→ **INSTRUCTION**:
Leaving out the pictures, please retype each record exactly.

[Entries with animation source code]
══════════
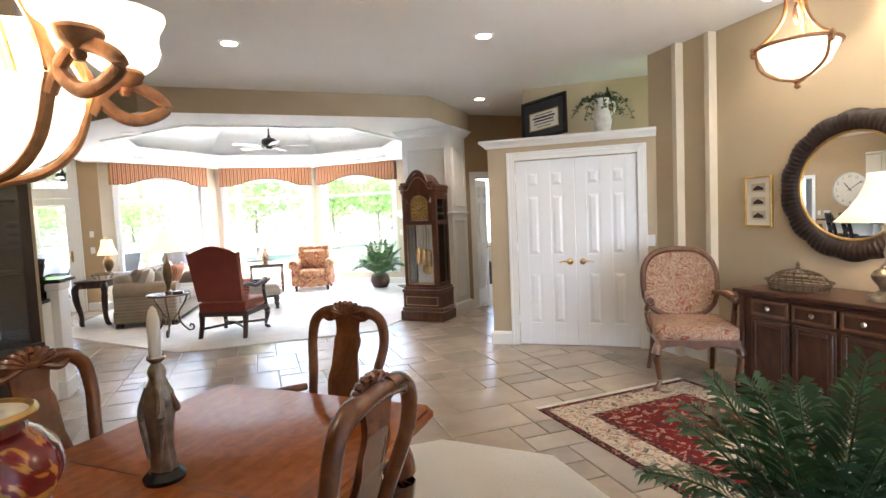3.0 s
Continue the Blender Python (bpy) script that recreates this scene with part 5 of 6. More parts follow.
# ---- ceiling fan ----
FANW = material("pale_fan_blade", (0.62, 0.57, 0.50), 0.5, scale=10, vary=0.06)
def ceiling_fan(m, rod, label):
    fan = thing("ceiling_fan", m, label, "ceiling fan")
    part("rod", tube([(0, 0, 0.16), (0, 0, rod)], 0.014, 10, curved=False), BLACKM, fan)
    part("motor", lathe([(0.03, -0.06), (0.05, -0.05), (0.055, -0.02), (0.10, 0.0), (0.125, 0.03), (0.125, 0.09), (0.09, 0.12), (0.035, 0.13), (0.025, 0.17), (0, 0.17)], 28), BLACKM, fan)
    for k in range(5):
        mk = pose(0, 0, -0.015, 0, 0, 72 * k + 63)
        b = part("blade", prism([(0.17, -0.05), (0.30, -0.065), (0.60, -0.07), (0.64, -0.04), (0.645, 0.0), (0.64, 0.04), (0.60, 0.07), (0.30, 0.065), (0.17, 0.05)], -0.004, 0.004, mk @ pose(0, 0, 0, 11, 0, 0)), FANW, fan, "pale wooden blade", smooth=False)
        part("bracket", box(0.08, 0.20, -0.02, 0.02, -0.004, 0.006, m=mk), BLACKM, fan, smooth=False)
    return fan


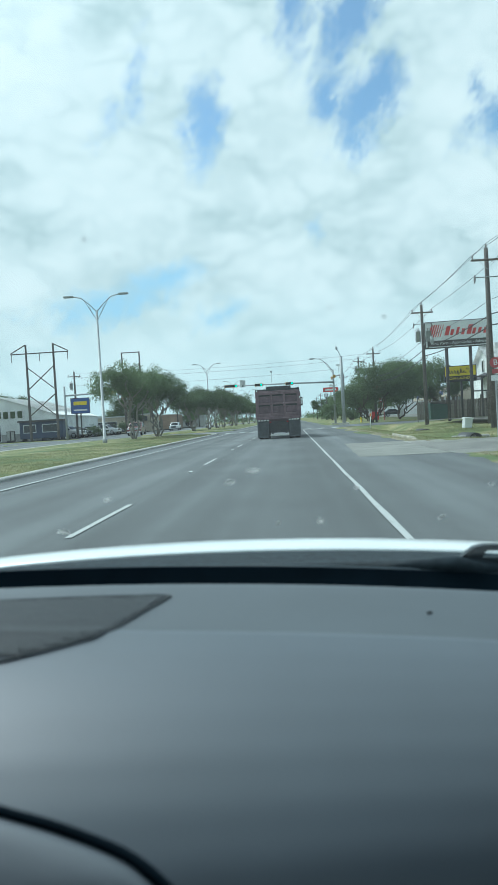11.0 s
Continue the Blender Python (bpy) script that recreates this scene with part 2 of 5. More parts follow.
def leather_material(name, color, rough, cell=330.0):
    m = mat(name, color, rough, spread=0.06, wide=9.0)
    nt = m.node_tree
    N, L = nt.nodes.new, nt.links.new
    b = nt.nodes["Principled BSDF"]
    co = N("ShaderNodeTexCoord").outputs["Object"]
    v = N("ShaderNodeTexVoronoi")
    v.inputs["Scale"].default_value = cell
    L(co, v.inputs["Vector"])
    n = N("ShaderNodeTexNoise")
    n.inputs["Scale"].default_value = cell * 0.6
    L(co, n.inputs["Vector"])
    mx = N("ShaderNodeMath")
    L(v.outputs["Distance"], mx.inputs[0]), L(n.outputs["Fac"], mx.inputs[1])
    bp = N("ShaderNodeBump")
    bp.inputs["Strength"].default_value, bp.inputs["Distance"].default_value = 0.045, 0.0012
    b.inputs["Specular IOR Level"].default_value = 1.0
    bp.invert = True
    L(mx.outputs[0], bp.inputs["Height"])
    L(bp.outputs[0], b.inputs["Normal"])
    return m


def glass_material(name, tint, dust_glare=0.0):
    """A clear tinted sheet with a weak mirror."""
    m = bpy.data.materials.new(name)
    m.use_nodes = True
    nt = m.node_tree
    nt.nodes.clear()
    N, L = nt.nodes.new, nt.links.new
    clear, gloss, mix, out = N("ShaderNodeBsdfTransparent"), N("ShaderNodeBsdfGlossy"), N("ShaderNodeMixShader"), N("ShaderNodeOutputMaterial")
    clear.inputs[0].default_value = (*tint, 1)
    gloss.inputs["Roughness"].default_value = 0.02
    mix.inputs[0].default_value = 0.025
    # a thin pale film: road dust, plus the painted veil of glare and haze
    film, veiled = N("ShaderNodeBsdfTranslucent"), N("ShaderNodeMixShader")
    film.inputs[0].default_value = (0.80, 0.84, 0.84, 1)
    veiled.inputs[0].default_value = dust_glare
    L(clear.outputs[0], mix.inputs[1]), L(gloss.outputs[0], mix.inputs[2])
    L(mix.outputs[0], veiled.inputs[1]), L(film.outputs[0], veiled.inputs[2]), L(veiled.outputs[0], out.inputs[0])
    return m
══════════
→ **EXPECTED ANSWER**:
3.0 s
Continue the Blender Python (bpy) script that recreates this scene with part 5 of 6. More parts follow.
# ---- ceiling fan ----
FANW = material("pale_fan_blade", (0.62, 0.57, 0.50), 0.5, scale=10, vary=0.06)
def ceiling_fan(m, rod, label):
    fan = thing("ceiling_fan", m, label, "ceiling fan")
    part("rod", tube([(0, 0, 0.16), (0, 0, rod)], 0.014, 10, curved=False), BLACKM, fan)
    part("motor", lathe([(0.03, -0.06), (0.05, -0.05), (0.055, -0.02), (0.10, 0.0), (0.125, 0.03), (0.125, 0.09), (0.09, 0.12), (0.035, 0.13), (0.025, 0.17), (0, 0.17)], 28), BLACKM, fan)
    for k in range(5):
        mk = pose(0, 0, -0.015, 0, 0, 72 * k + 63)
        b = part("blade", prism([(0.17, -0.05), (0.30, -0.065), (0.60, -0.07), (0.64, -0.04), (0.645, 0.0), (0.64, 0.04), (0.60, 0.07), (0.30, 0.065), (0.17, 0.05)], -0.004, 0.004, mk @ pose(0, 0, 0, 11, 0, 0)), FANW, fan, "pale wooden blade", smooth=False)
        part("bracket", box(0.08, 0.20, -0.02, 0.02, -0.004, 0.006, m=mk), BLACKM, fan, smooth=False)
    return fan


11.0 s
Continue the Blender Python (bpy) script that recreates this scene with part 2 of 5. More parts follow.
def leather_material(name, color, rough, cell=330.0):
    m = mat(name, color, rough, spread=0.06, wide=9.0)
    nt = m.node_tree
    N, L = nt.nodes.new, nt.links.new
    b = nt.nodes["Principled BSDF"]
    co = N("ShaderNodeTexCoord").outputs["Object"]
    v = N("ShaderNodeTexVoronoi")
    v.inputs["Scale"].default_value = cell
    L(co, v.inputs["Vector"])
    n = N("ShaderNodeTexNoise")
    n.inputs["Scale"].default_value = cell * 0.6
    L(co, n.inputs["Vector"])
    mx = N("ShaderNodeMath")
    L(v.outputs["Distance"], mx.inputs[0]), L(n.outputs["Fac"], mx.inputs[1])
    bp = N("ShaderNodeBump")
    bp.inputs["Strength"].default_value, bp.inputs["Distance"].default_value = 0.045, 0.0012
    b.inputs["Specular IOR Level"].default_value = 1.0
    bp.invert = True
    L(mx.outputs[0], bp.inputs["Height"])
    L(bp.outputs[0], b.inputs["Normal"])
    return m


def glass_material(name, tint, dust_glare=0.0):
    """A clear tinted sheet with a weak mirror."""
    m = bpy.data.materials.new(name)
    m.use_nodes = True
    nt = m.node_tree
    nt.nodes.clear()
    N, L = nt.nodes.new, nt.links.new
    clear, gloss, mix, out = N("ShaderNodeBsdfTransparent"), N("ShaderNodeBsdfGlossy"), N("ShaderNodeMixShader"), N("ShaderNodeOutputMaterial")
    clear.inputs[0].default_value = (*tint, 1)
    gloss.inputs["Roughness"].default_value = 0.02
    mix.inputs[0].default_value = 0.025
    # a thin pale film: road dust, plus the painted veil of glare and haze
    film, veiled = N("ShaderNodeBsdfTranslucent"), N("ShaderNodeMixShader")
    film.inputs[0].default_value = (0.80, 0.84, 0.84, 1)
    veiled.inputs[0].default_value = dust_glare
    L(clear.outputs[0], mix.inputs[1]), L(gloss.outputs[0], mix.inputs[2])
    L(mix.outputs[0], veiled.inputs[1]), L(film.outputs[0], veiled.inputs[2]), L(veiled.outputs[0], out.inputs[0])
    return m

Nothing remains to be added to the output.